While the Russia-Ukraine war has had repercussions across the globe, it has been especially problematic for bakeries and households in Africa, a region that imports more than 40 percent of its wheat from Russia and Ukraine. While African countries are extremely dependent on imported wheat, and vulnerable to the vagaries of the international market, a growing number of bakers are taking advantage of a home-grown alternative – orange-fleshed sweetpotato puree, which can be substituted for about half the flour in bread or other baked goods.
Root and tuber crops like sweet potato have long been important staples in sub-Saharan Africa, especially among the rural poor, and because they are grown and consumed locally, they can buffer consumers from global commodity price shocks. The production and use of sweetpotato puree, however, is a recent development – part of the CGIAR International Potato Center’s (CIP) promotion of that resilient crop to fight hunger and malnutrition.
While most Africans grow and eat white- or yellow-fleshed varieties, orange sweetpotato is an excellent source of vitamin A – an essential nutrient for the health and development of pregnant women and children. One small orange sweetpotato can supply the daily vitamin-A needs of a young child, reducing their risk of infections, disease, and blindness. The robust root crop grows well on marginal land, with few or no chemical inputs, and produces more calories per hectare than wheat or rice, with less water.
CIP has partnered with national agricultural systems to breed resilient, high-yielding orange sweetpotato varieties adapted to local conditions and facilitate the development of seed systems to get quality planting material for them to almost 7 million farm households over the past decade. The promotion of orange sweetpotato puree production and use in baked goods is part of a broader effort to create demand for orange-fleshed varieties, to motivate more farmers to grow them and increase consumption of the nutritious crop.
Scientists found that puree retains its pro-vitamin-A content when baked, so the bread is almost as nutritious as boiled sweetpotato. CIP has helped businesses adopt aseptic puree production methods and its researchers developed a procedure to vacuum pack puree, giving it a three-month shelf life without refrigeration. This was vital to facilitate greater consumption, given sweetpotato’s perishability and the scarcity of refrigeration in rural Africa. At the same time, extension agents train smallholders – who produce 80 percent the food in Africa – in appropriate agricultural practices and postharvest handling of sweetpotato, so they can deliver the quality product that processors demand.

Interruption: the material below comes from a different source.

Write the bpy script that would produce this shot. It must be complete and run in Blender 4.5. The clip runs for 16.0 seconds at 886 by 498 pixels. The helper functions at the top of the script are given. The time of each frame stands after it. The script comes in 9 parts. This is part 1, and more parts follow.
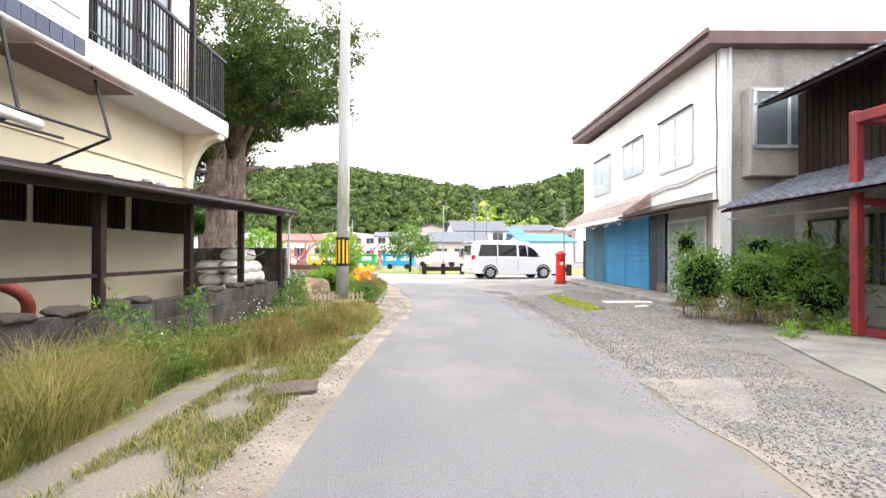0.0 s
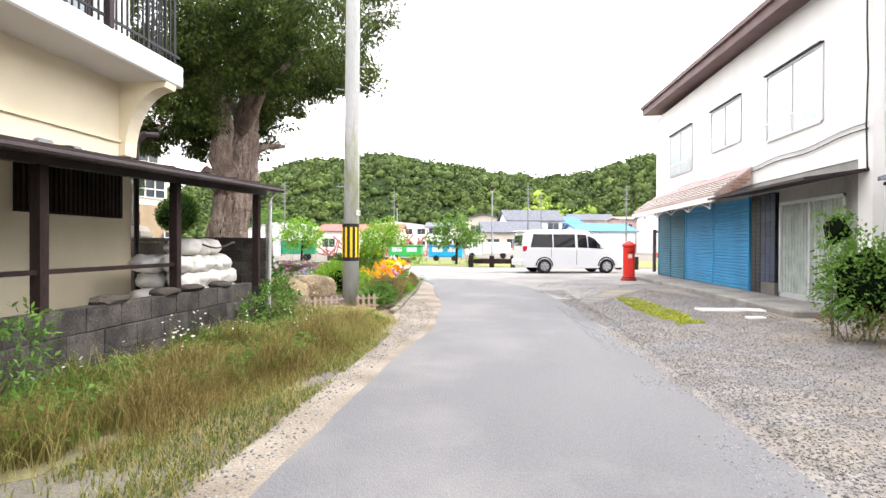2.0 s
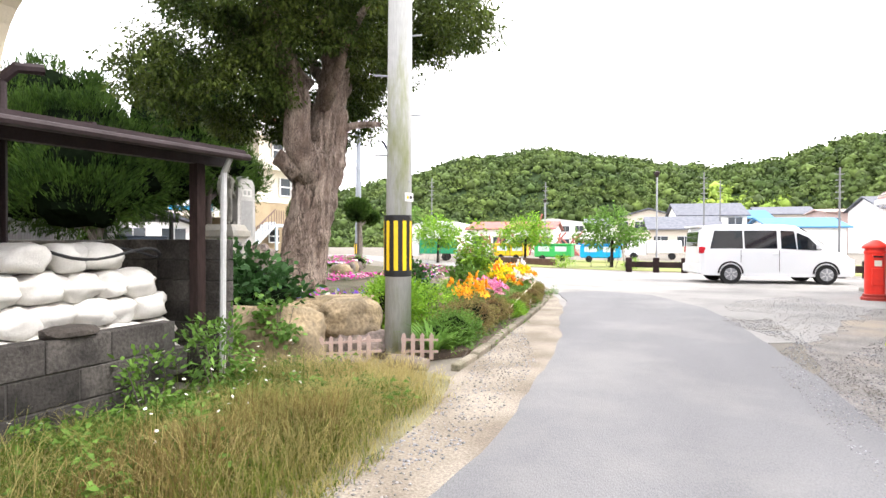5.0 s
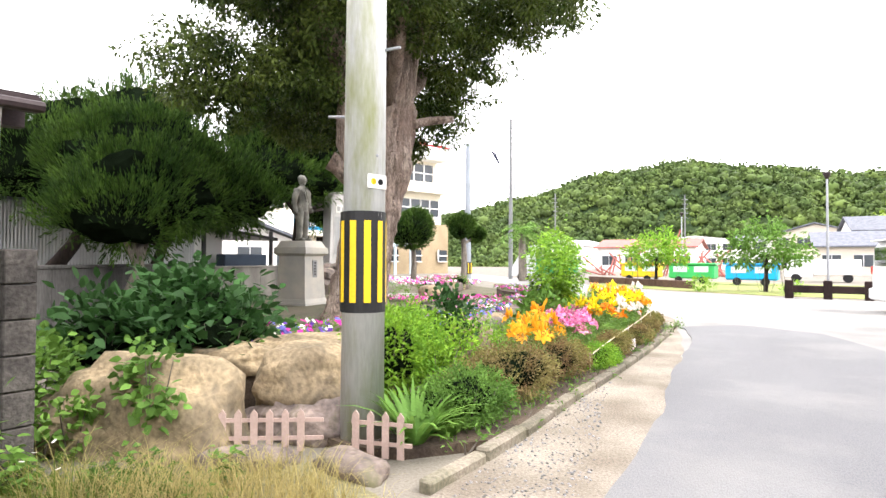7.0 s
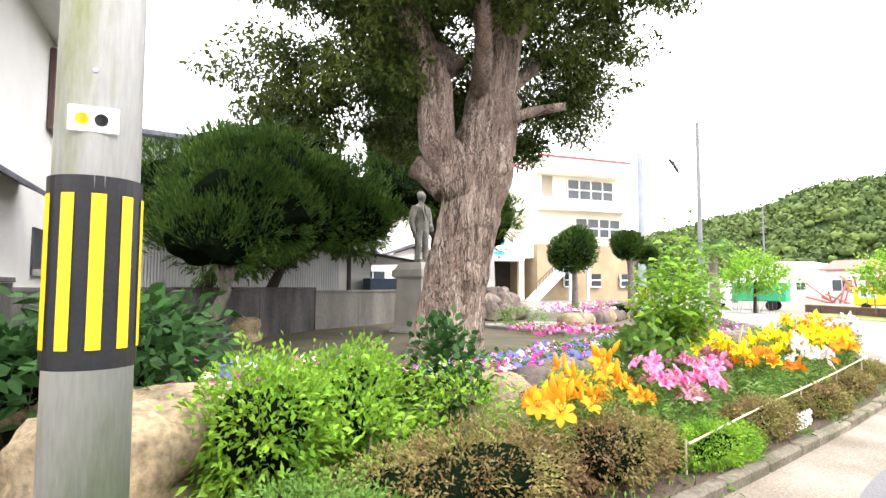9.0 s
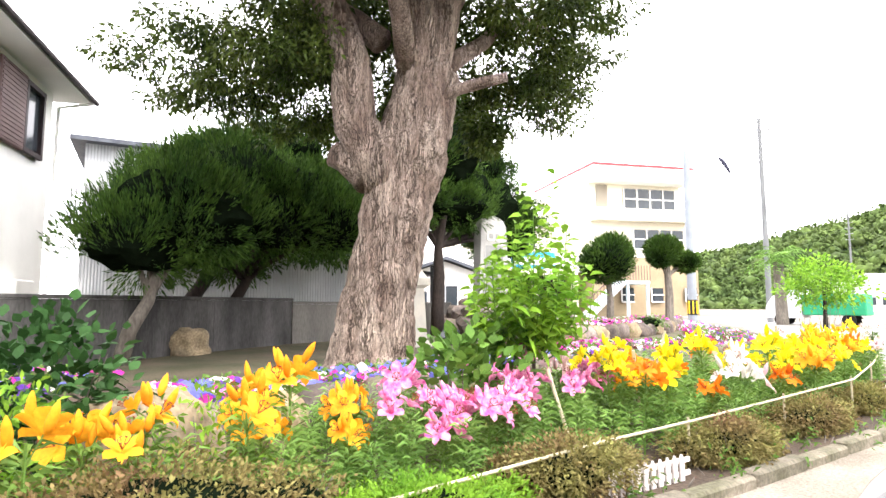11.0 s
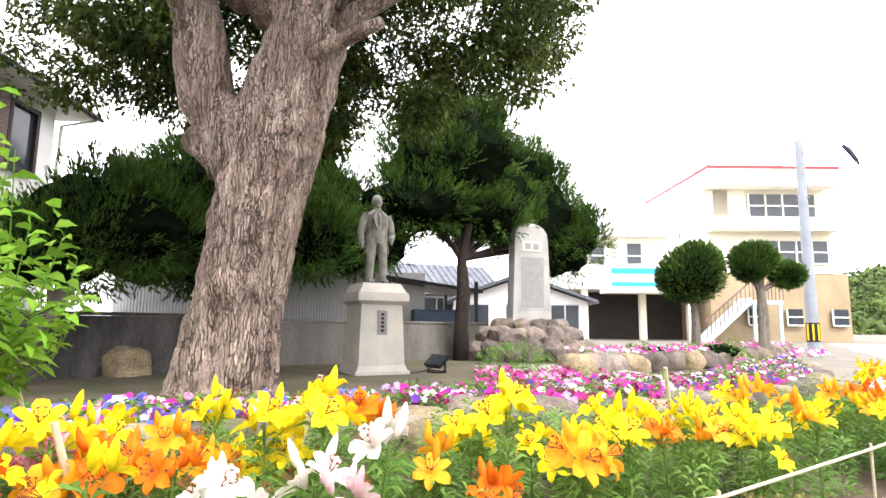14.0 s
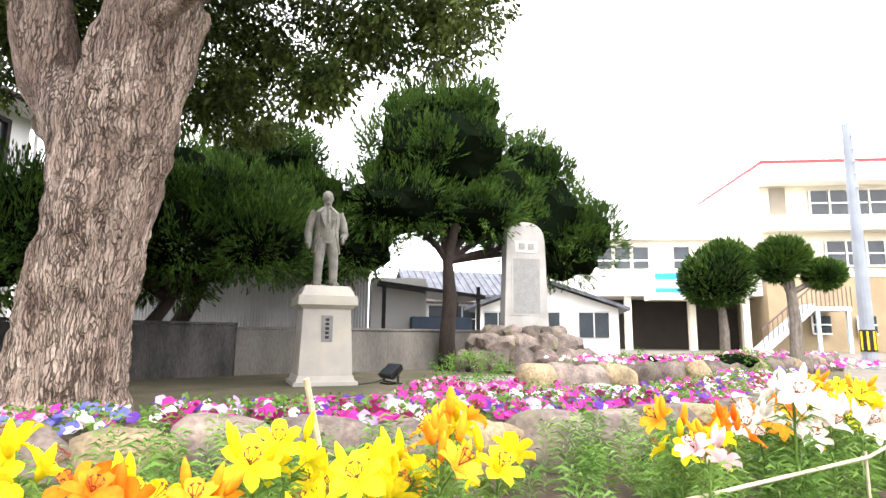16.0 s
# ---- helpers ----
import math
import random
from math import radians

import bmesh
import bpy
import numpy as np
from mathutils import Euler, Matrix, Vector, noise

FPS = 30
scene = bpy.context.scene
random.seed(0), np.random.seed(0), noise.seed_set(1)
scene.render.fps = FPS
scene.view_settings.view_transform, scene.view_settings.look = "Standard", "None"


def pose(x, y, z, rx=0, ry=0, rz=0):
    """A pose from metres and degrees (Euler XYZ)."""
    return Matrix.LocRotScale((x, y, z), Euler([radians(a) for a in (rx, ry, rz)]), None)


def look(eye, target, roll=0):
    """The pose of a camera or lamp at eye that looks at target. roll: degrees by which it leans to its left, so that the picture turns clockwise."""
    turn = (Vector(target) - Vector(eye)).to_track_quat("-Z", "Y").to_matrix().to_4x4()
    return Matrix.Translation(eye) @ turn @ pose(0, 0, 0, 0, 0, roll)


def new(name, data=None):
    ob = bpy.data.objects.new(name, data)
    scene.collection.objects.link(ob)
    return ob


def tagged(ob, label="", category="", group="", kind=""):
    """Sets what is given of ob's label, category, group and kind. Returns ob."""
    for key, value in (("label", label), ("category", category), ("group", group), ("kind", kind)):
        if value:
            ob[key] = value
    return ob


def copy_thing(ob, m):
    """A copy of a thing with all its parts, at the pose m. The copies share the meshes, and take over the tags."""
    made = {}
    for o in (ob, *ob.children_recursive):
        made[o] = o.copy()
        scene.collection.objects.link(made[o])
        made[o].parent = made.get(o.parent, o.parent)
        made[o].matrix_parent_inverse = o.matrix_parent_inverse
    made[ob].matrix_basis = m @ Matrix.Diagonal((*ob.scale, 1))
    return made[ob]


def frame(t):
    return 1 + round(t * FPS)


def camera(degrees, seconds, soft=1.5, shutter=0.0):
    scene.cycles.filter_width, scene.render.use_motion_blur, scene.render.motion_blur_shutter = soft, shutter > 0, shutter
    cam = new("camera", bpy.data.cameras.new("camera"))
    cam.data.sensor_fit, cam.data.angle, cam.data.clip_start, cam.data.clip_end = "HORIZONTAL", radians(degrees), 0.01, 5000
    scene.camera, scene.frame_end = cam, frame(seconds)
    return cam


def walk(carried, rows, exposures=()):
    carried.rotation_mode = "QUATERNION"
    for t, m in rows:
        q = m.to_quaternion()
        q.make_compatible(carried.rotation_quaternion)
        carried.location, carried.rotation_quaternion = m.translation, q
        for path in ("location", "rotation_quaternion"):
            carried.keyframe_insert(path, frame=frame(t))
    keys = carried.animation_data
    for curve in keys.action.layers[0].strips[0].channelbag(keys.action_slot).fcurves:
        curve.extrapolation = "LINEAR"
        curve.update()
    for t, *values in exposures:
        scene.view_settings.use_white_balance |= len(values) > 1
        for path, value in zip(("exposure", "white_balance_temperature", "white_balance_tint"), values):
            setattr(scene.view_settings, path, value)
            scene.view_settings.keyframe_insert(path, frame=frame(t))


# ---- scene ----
cam = camera(76.6, 16.0)
PATH = [
    (0, (0.131, 0.302, 1.214), (0.128, 2.302, 1.234), 0.2),
    (0.5, (0.249, 1.081, 1.208), (0.185, 3.08, 1.215), 0.2),
    (1, (0.318, 1.871, 1.212), (0.228, 3.869, 1.212), 0.0),
    (1.5, (0.375, 2.663, 1.215), (0.239, 4.658, 1.209), 0.4),
    (2, (0.433, 3.507, 1.23), (0.238, 5.498, 1.216), 0.2),
    (2.5, (0.506, 4.248, 1.26), (0.215, 6.227, 1.254), 0.4),
    (3, (0.589, 5.047, 1.268), (0.196, 7.008, 1.263), -0.1),
    (3.5, (0.599, 5.733, 1.281), (0.115, 7.673, 1.279), 0.5),
    (4, (0.676, 6.459, 1.277), (0.088, 8.371, 1.277), 0.3),
    (4.2, (0.653, 6.745, 1.317), (0.042, 8.65, 1.306), 0.4),
    (6.3, (0.472, 10.022, 1.293), (-0.525, 11.755, 1.296), 0.0),
    (6.5, (0.465, 10.274, 1.284), (-0.564, 11.989, 1.292), 0.3),
    (7, (0.42, 10.866, 1.278), (-0.733, 12.5, 1.323), 0.2),
    (7.5, (0.32, 11.509, 1.274), (-1.02, 12.993, 1.35), 0.4),
    (8, (0.308, 12.16, 1.278), (-1.183, 13.488, 1.396), 0.1),
    (8.5, (0.215, 12.824, 1.284), (-1.362, 14.048, 1.41), 0.2),
    (8.7, (0.184, 13.129, 1.269), (-1.413, 14.326, 1.396), 0.2),
    (10.8, (0.274, 16.103, 0.989), (-1.481, 17.04, 1.19), 0.0),
    (11, (0.233, 16.3, 1.019), (-1.526, 17.231, 1.218), -0.1),
    (11.5, (0.088, 16.893, 1.025), (-1.697, 17.772, 1.225), 0.0),
    (12, (0.035, 17.559, 1.025), (-1.773, 18.388, 1.23), 0.1),
    (12.5, (-0.073, 18.18, 1.006), (-1.903, 18.957, 1.228), 0.1),
    (13, (-0.2, 18.84, 0.996), (-2.053, 19.554, 1.237), 0.2),
    (13.5, (-0.388, 19.449, 1.027), (-2.279, 20.045, 1.29), 0.5),
    (14, (-0.521, 20.072, 1.029), (-2.439, 20.571, 1.297), 0.6),
    (14.5, (-0.64, 20.689, 1.036), (-2.58, 21.095, 1.307), 0.7),
    (15, (-0.78, 21.291, 1.058), (-2.733, 21.617, 1.338), 0.7),
    (15.5, (-0.994, 21.848, 1.032), (-2.952, 22.132, 1.325), 0.6),
    (16, (-1.185, 22.32, 0.966), (-3.141, 22.609, 1.269), 0.5),
]
walk(cam, [(t, look(eye, target, roll)) for t, eye, target, roll in PATH],
     exposures=[(0.0, 1.02), (3.5, 1.04), (7.0, 1.3), (8.5, 1.42), (11.0, 1.58), (12.5, 1.58), (14.0, 1.29), (16.0, 1.36)])

# ---- world, sun, exposure ----
world = bpy.data.worlds.new("overcast_sky")
scene.world = world
world.use_nodes = True
wn = world.node_tree.nodes
wl = world.node_tree.links
wn.clear()
sky = wn.new("ShaderNodeTexSky")
sky.sky_type = 'NISHITA'
sky.sun_disc = False
sky.sun_elevation, sky.sun_rotation = radians(52), radians(80)
sky.dust_density = 4.0
mixw = wn.new("ShaderNodeMixRGB")
mixw.inputs[0].default_value = 0.9
mixw.inputs[2].default_value = (19.1, 18.6, 19.3, 1)
bgw = wn.new("ShaderNodeBackground")
bgw.inputs[1].default_value = 0.112
outw = wn.new("ShaderNodeOutputWorld")
wl.new(sky.outputs[0], mixw.inputs[1])
wl.new(mixw.outputs[0], bgw.inputs[0])
wl.new(bgw.outputs[0], outw.inputs[0])
sun_data = bpy.data.lights.new("sun", 'SUN')
sun_data.energy, sun_data.angle, sun_data.color = 1.5, radians(12), (1.0, 0.96, 0.9)
sun_ob = new("sun", sun_data)
sun_ob.matrix_world = look((31, 20, 40), (0, 14, 0))

# ---- materials ----
MATS = {}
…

Most consumers like sweetpotato bread, and once people understand its nutritional value, they are willing to pay a little more for the “golden bread.” The pure can also be used in baby food, doughnuts, and other snacks. Bakers like it because they not only reduce their flour bill but also the amount of sugar and oil they use in dough, by 70% and 30% respectively. A growing number of businesses in Africa are producing or using sweetpotato puree as an ingredient, and CIP is collaborating with companies in Kenya, Malawi, and Uganda with a goal of increasing puree production to 10,000 tons per year.
Urbanization is advancing rapidly in Africa, where half the population is expected to live in urban areas by 2035, which will create urban food markets worth an estimated USD 500 billion. This includes growing demand for bread and processed foods, which creates opportunities for investors, workers, and farmers. For rural families that form part of the orange-fleshed sweet potato value chain, this can mean more nutritious diets, from the pro-vitamin-A crop they grow to the other varied foods their income enables them to buy.